══ RECORDS FOR THIS EXERCISE ══
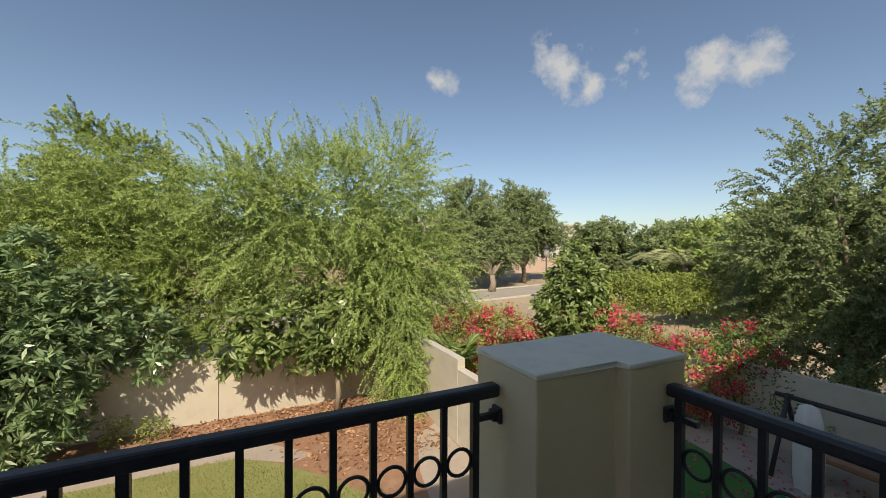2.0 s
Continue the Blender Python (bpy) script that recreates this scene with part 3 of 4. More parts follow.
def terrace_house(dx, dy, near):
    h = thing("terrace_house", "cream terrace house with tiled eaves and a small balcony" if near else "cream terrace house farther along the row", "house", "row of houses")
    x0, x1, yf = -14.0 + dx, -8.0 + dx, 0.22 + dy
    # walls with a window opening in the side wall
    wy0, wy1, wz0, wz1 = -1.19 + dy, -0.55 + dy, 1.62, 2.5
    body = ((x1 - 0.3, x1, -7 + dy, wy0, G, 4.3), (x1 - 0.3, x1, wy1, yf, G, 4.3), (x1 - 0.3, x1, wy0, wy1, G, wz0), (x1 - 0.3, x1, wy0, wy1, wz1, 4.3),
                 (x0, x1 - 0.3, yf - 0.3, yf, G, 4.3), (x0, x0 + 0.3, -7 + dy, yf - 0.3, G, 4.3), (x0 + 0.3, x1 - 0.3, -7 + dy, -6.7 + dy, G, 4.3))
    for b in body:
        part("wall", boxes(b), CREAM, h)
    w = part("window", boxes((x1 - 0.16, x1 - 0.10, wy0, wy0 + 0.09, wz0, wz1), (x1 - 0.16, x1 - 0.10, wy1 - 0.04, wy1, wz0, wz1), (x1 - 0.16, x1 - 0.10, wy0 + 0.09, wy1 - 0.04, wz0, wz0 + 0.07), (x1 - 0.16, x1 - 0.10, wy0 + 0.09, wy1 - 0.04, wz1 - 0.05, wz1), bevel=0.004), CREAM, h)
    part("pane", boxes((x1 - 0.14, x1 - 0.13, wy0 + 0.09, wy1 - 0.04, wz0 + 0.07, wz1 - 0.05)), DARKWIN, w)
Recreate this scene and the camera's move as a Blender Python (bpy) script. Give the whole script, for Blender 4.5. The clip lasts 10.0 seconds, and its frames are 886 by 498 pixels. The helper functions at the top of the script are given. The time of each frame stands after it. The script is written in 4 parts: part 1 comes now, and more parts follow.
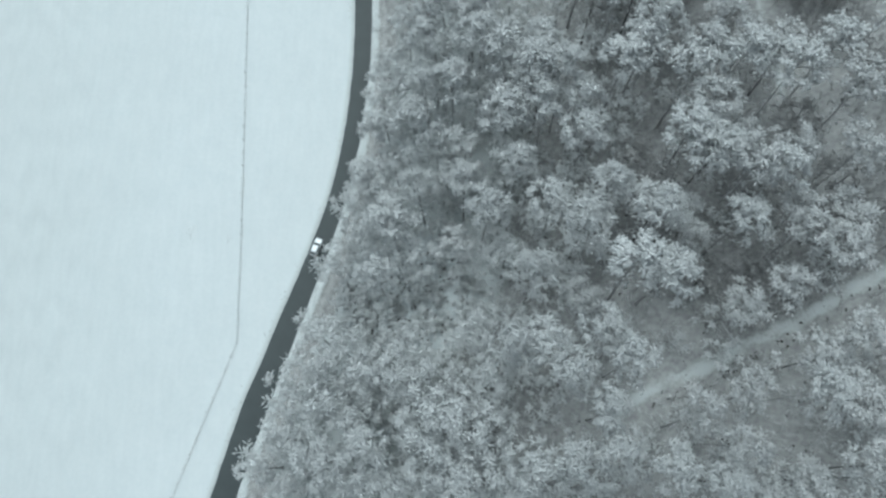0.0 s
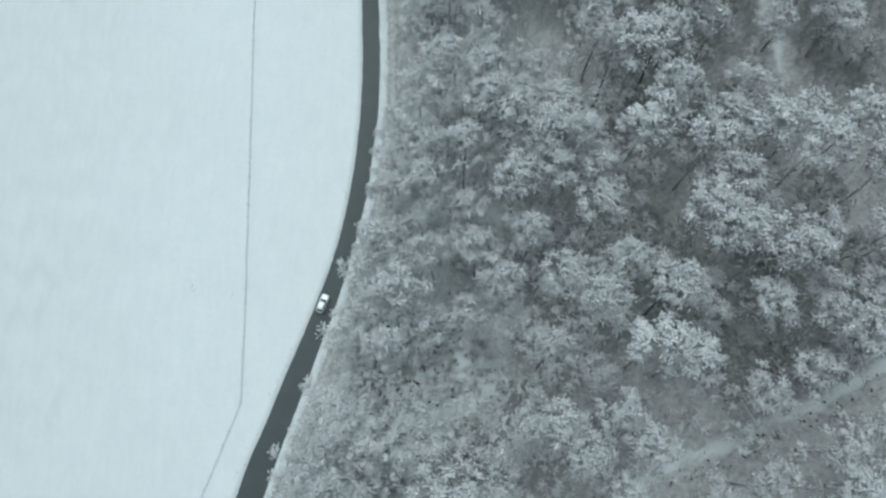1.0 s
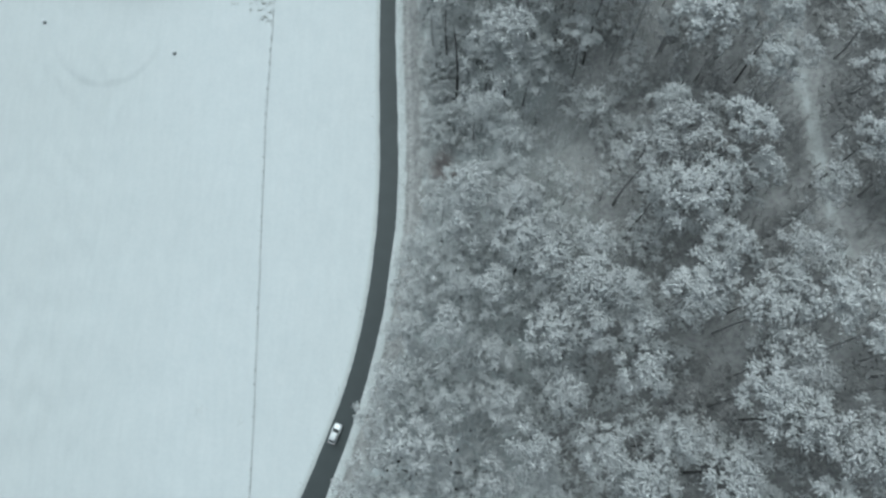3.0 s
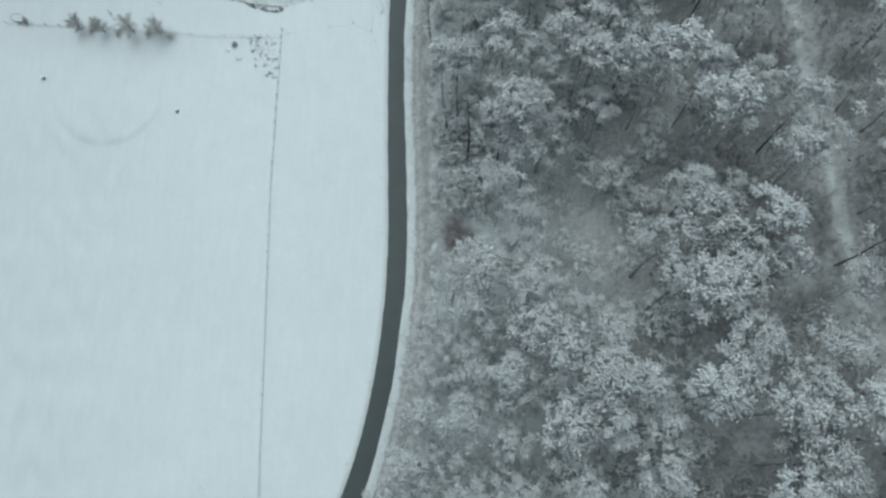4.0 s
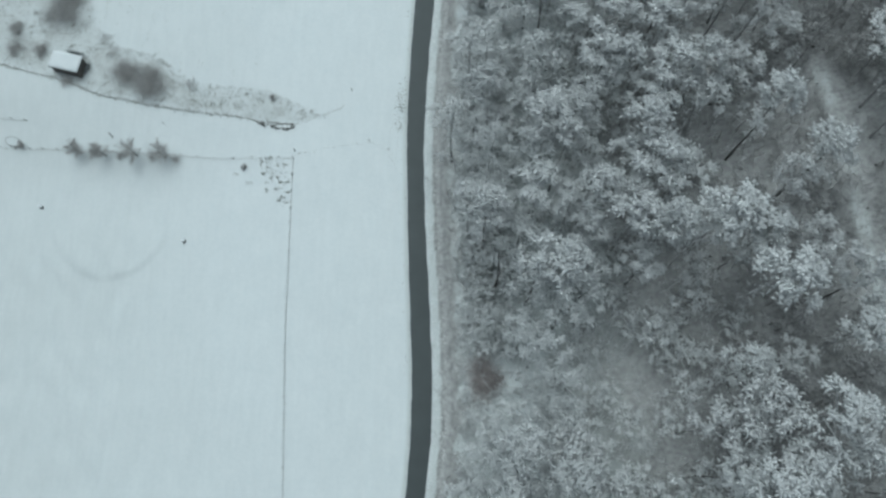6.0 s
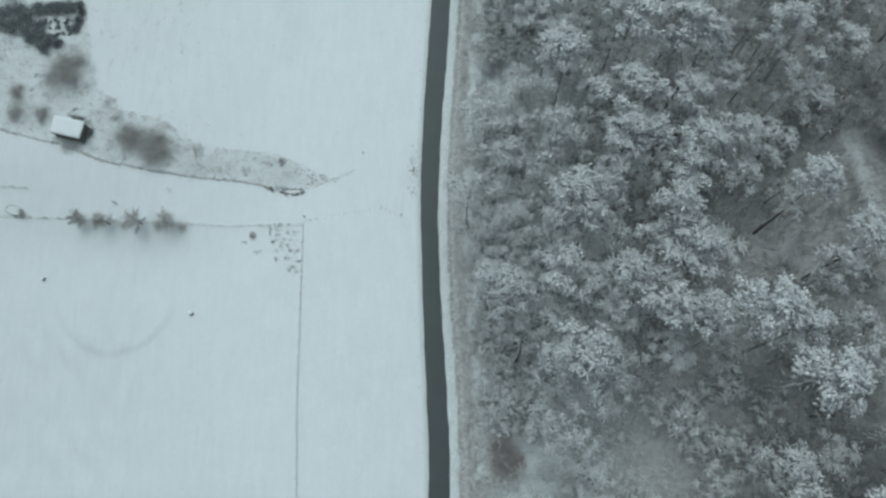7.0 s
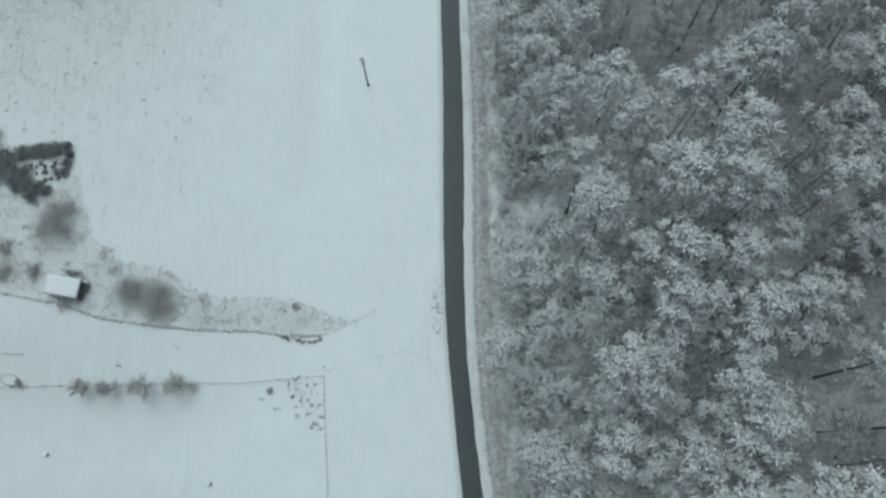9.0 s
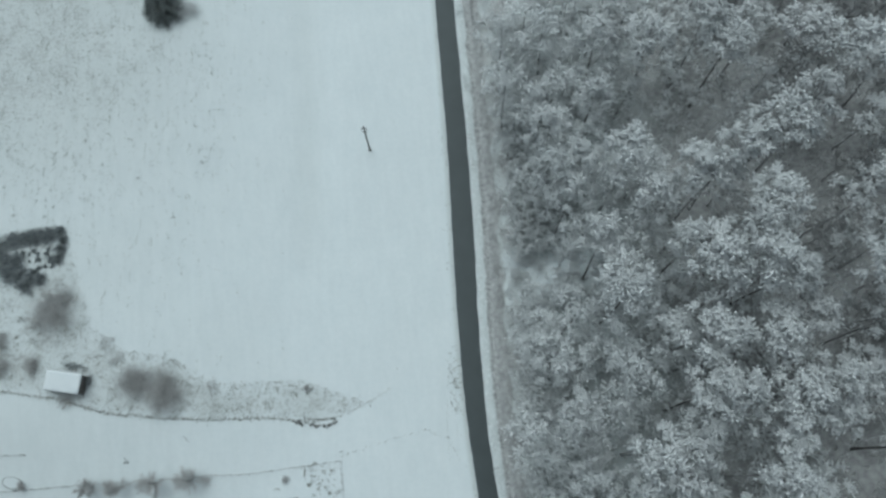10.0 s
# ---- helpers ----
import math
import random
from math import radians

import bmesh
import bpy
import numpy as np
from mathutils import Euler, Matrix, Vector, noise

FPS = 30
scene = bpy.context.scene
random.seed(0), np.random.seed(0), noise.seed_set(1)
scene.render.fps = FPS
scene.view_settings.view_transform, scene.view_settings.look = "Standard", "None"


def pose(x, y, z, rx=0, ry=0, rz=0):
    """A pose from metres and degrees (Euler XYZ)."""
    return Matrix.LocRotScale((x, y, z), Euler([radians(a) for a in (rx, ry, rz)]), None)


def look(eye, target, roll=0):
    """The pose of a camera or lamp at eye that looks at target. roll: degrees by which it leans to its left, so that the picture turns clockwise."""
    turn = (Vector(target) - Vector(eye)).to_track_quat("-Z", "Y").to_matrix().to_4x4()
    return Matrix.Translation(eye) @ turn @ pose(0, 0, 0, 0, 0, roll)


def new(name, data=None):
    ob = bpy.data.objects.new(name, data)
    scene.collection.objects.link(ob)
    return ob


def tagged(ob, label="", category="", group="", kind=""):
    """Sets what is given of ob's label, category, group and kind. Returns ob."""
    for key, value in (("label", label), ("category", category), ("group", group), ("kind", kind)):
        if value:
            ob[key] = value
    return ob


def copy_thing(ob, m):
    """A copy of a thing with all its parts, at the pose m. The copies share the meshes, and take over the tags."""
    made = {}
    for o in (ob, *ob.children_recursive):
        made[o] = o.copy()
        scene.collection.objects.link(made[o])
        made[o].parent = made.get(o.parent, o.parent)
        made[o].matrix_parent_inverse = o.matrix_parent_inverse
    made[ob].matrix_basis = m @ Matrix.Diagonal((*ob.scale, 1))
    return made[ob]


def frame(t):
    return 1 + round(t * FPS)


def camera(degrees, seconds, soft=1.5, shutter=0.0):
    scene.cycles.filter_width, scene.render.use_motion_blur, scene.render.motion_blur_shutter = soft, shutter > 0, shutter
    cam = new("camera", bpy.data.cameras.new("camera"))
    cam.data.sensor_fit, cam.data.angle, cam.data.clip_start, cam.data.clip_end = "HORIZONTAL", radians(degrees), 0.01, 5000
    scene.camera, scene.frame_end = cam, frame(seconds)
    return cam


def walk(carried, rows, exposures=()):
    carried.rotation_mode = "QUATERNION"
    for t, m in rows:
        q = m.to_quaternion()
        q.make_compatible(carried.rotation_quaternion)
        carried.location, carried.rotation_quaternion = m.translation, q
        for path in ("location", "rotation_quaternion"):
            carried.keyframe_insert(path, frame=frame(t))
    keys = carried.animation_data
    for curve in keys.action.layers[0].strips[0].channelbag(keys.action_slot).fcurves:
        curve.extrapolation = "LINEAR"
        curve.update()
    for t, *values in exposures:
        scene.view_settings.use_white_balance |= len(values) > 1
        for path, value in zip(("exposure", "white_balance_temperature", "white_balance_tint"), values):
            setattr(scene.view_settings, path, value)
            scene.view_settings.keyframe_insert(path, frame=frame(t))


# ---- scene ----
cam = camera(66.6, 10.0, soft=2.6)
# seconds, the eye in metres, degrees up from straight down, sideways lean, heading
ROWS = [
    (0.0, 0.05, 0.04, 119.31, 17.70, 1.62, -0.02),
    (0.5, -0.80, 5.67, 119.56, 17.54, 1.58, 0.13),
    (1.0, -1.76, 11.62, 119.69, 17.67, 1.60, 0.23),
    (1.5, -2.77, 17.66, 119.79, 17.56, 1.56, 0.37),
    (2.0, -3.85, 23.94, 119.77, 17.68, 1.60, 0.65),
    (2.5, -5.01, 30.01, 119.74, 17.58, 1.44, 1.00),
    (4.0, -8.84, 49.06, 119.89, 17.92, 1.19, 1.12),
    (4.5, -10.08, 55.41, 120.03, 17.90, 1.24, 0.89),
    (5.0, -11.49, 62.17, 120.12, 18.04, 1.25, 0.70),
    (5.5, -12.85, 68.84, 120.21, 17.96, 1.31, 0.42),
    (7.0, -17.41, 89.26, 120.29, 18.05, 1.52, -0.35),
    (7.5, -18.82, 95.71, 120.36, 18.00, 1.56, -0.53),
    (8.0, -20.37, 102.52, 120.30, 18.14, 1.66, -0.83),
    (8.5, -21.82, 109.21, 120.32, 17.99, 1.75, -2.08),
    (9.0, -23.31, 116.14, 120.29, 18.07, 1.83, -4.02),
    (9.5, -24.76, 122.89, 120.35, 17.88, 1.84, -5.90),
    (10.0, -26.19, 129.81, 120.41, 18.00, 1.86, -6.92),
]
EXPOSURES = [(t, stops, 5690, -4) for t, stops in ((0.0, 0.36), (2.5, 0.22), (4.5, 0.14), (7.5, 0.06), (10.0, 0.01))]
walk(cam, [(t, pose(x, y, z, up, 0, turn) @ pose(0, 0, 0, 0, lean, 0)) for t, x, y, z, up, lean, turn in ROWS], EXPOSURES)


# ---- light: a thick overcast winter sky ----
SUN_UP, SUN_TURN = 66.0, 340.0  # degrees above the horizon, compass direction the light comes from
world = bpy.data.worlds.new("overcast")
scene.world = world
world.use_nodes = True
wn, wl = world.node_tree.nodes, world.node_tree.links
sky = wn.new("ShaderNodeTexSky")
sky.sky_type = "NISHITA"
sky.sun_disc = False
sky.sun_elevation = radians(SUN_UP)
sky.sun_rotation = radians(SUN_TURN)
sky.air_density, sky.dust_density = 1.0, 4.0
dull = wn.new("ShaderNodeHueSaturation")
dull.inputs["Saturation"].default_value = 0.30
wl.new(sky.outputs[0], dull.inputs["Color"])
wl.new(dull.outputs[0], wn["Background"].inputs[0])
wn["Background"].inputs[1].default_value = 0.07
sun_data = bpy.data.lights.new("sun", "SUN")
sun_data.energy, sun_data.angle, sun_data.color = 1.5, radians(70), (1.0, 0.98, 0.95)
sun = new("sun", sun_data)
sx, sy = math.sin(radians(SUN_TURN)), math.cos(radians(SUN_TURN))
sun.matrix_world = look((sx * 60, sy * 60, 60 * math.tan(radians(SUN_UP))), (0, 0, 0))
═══
**DIRECTIONS FOR THIS TASK**.
Retype only the lines above from the one with "Recreate this scene" through the one with "ob = bpy.data.objects.new(name, data)", exactly and with both ends. Images stay out.

**SOLUTION FOR THIS TASK**.
Recreate this scene and the camera's move as a Blender Python (bpy) script. Give the whole script, for Blender 4.5. The clip lasts 10.0 seconds, and its frames are 886 by 498 pixels. The helper functions at the top of the script are given. The time of each frame stands after it. The script is written in 4 parts: part 1 comes now, and more parts follow.
0.0 s
1.0 s
3.0 s
4.0 s
6.0 s
7.0 s
9.0 s
10.0 s
# ---- helpers ----
import math
import random
from math import radians

import bmesh
import bpy
import numpy as np
from mathutils import Euler, Matrix, Vector, noise

FPS = 30
scene = bpy.context.scene
random.seed(0), np.random.seed(0), noise.seed_set(1)
scene.render.fps = FPS
scene.view_settings.view_transform, scene.view_settings.look = "Standard", "None"


def pose(x, y, z, rx=0, ry=0, rz=0):
    """A pose from metres and degrees (Euler XYZ)."""
    return Matrix.LocRotScale((x, y, z), Euler([radians(a) for a in (rx, ry, rz)]), None)


def look(eye, target, roll=0):
    """The pose of a camera or lamp at eye that looks at target. roll: degrees by which it leans to its left, so that the picture turns clockwise."""
    turn = (Vector(target) - Vector(eye)).to_track_quat("-Z", "Y").to_matrix().to_4x4()
    return Matrix.Translation(eye) @ turn @ pose(0, 0, 0, 0, 0, roll)


def new(name, data=None):
    ob = bpy.data.objects.new(name, data)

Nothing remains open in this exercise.